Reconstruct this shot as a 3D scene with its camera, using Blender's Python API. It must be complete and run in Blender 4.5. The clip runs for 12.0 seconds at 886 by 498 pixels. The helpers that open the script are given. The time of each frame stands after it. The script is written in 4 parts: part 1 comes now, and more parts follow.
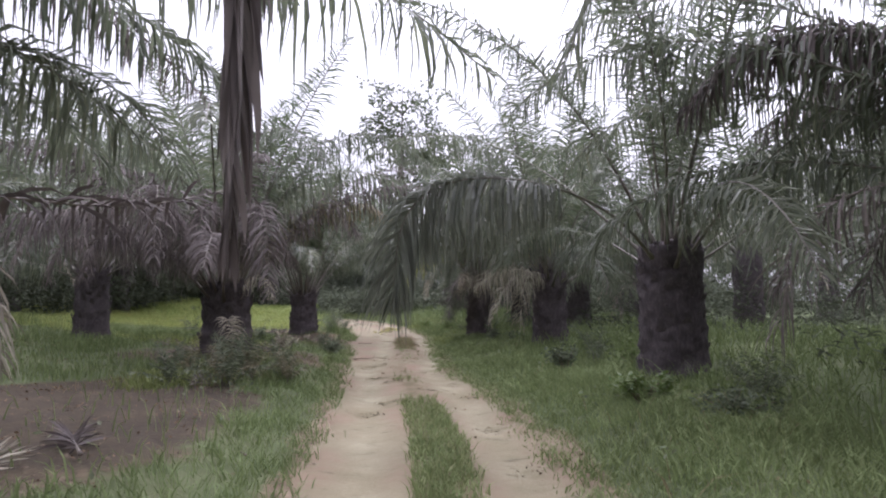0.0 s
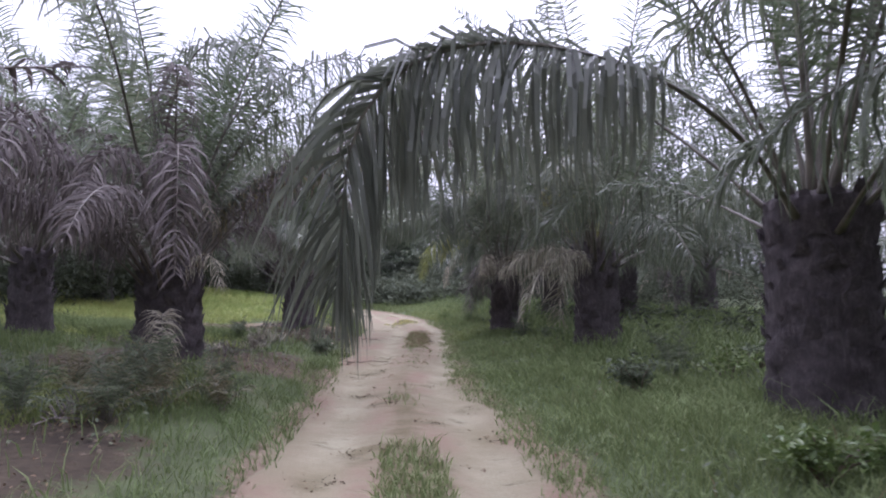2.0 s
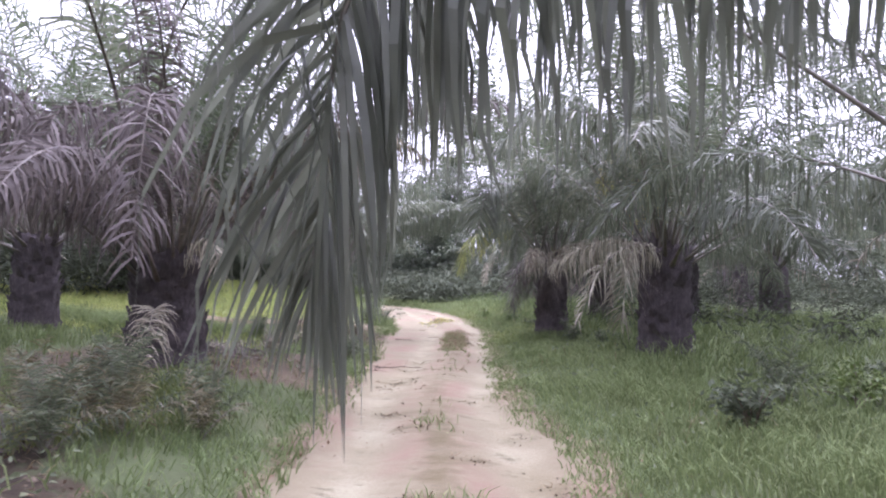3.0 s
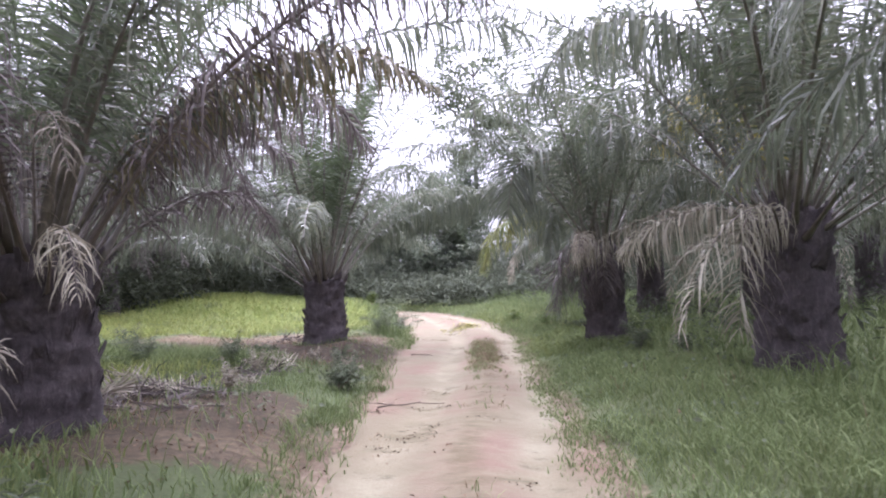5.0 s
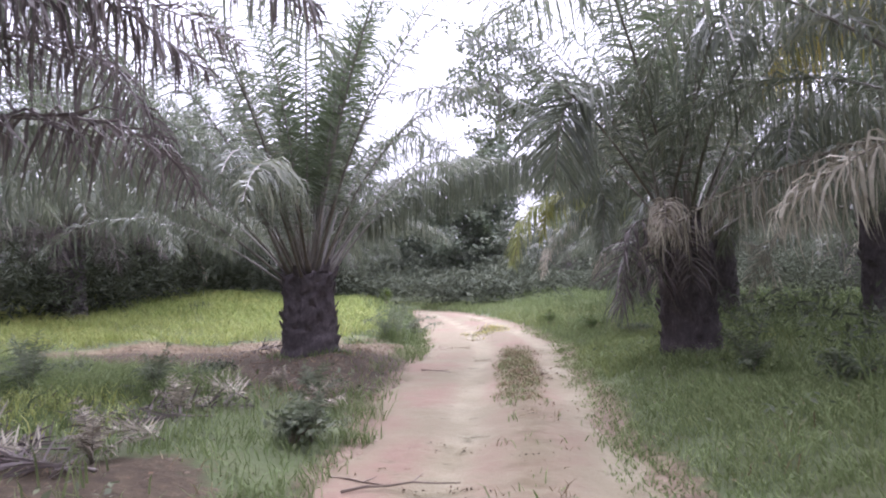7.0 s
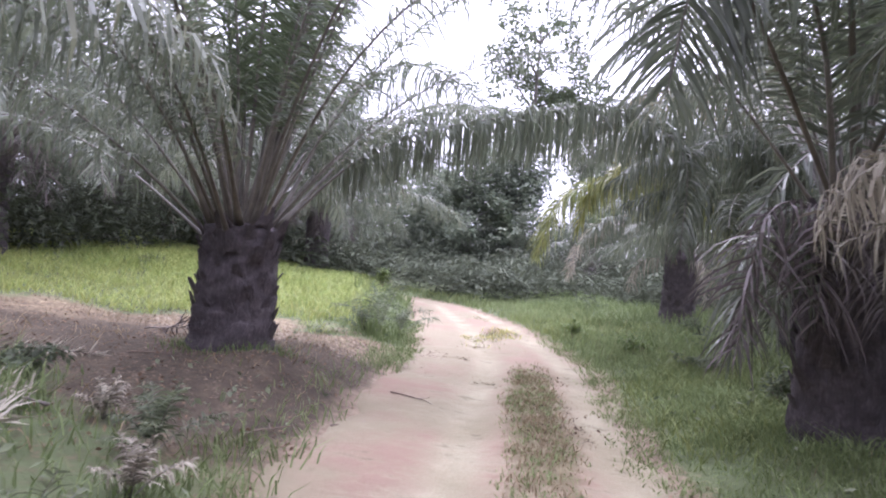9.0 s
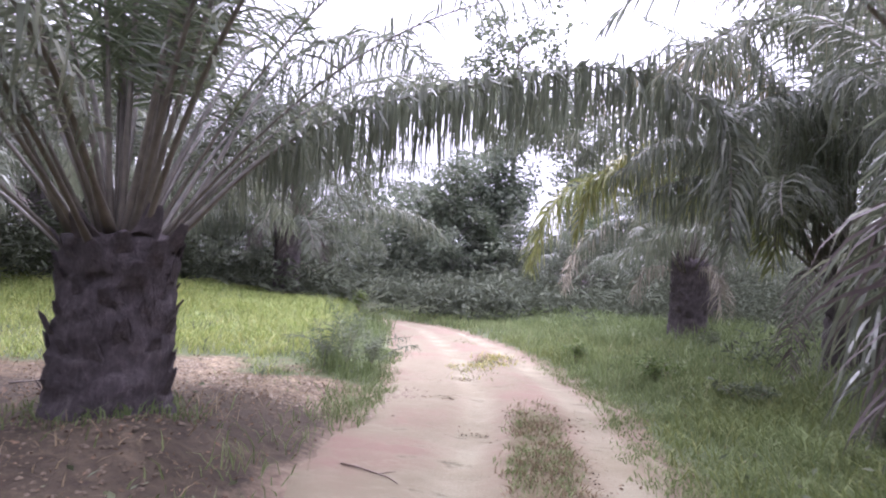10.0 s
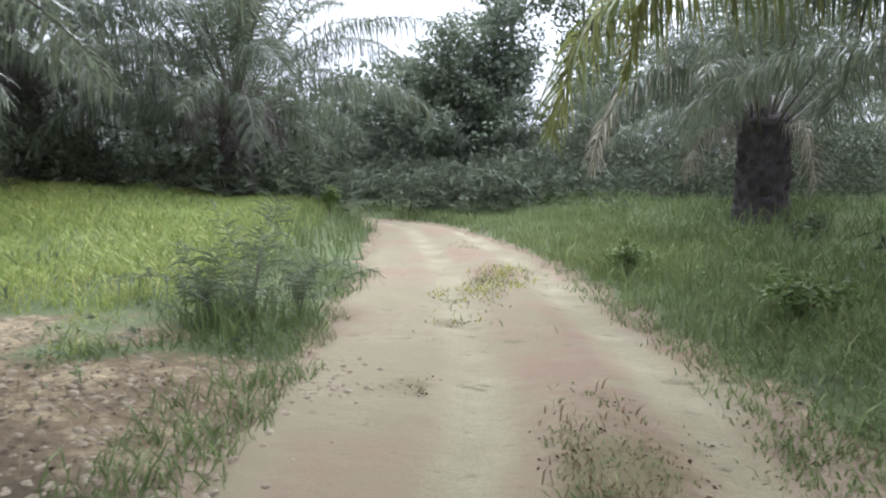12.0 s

——————

Without the pictures, copy the material exactly as given.

Full solution:
Reconstruct this shot as a 3D scene with its camera, using Blender's Python API. It must be complete and run in Blender 4.5. The clip runs for 12.0 seconds at 886 by 498 pixels. The helpers that open the script are given. The time of each frame stands after it. The script is written in 4 parts: part 1 comes now, and more parts follow.
0.0 s
2.0 s
3.0 s
5.0 s
7.0 s
9.0 s
10.0 s
12.0 s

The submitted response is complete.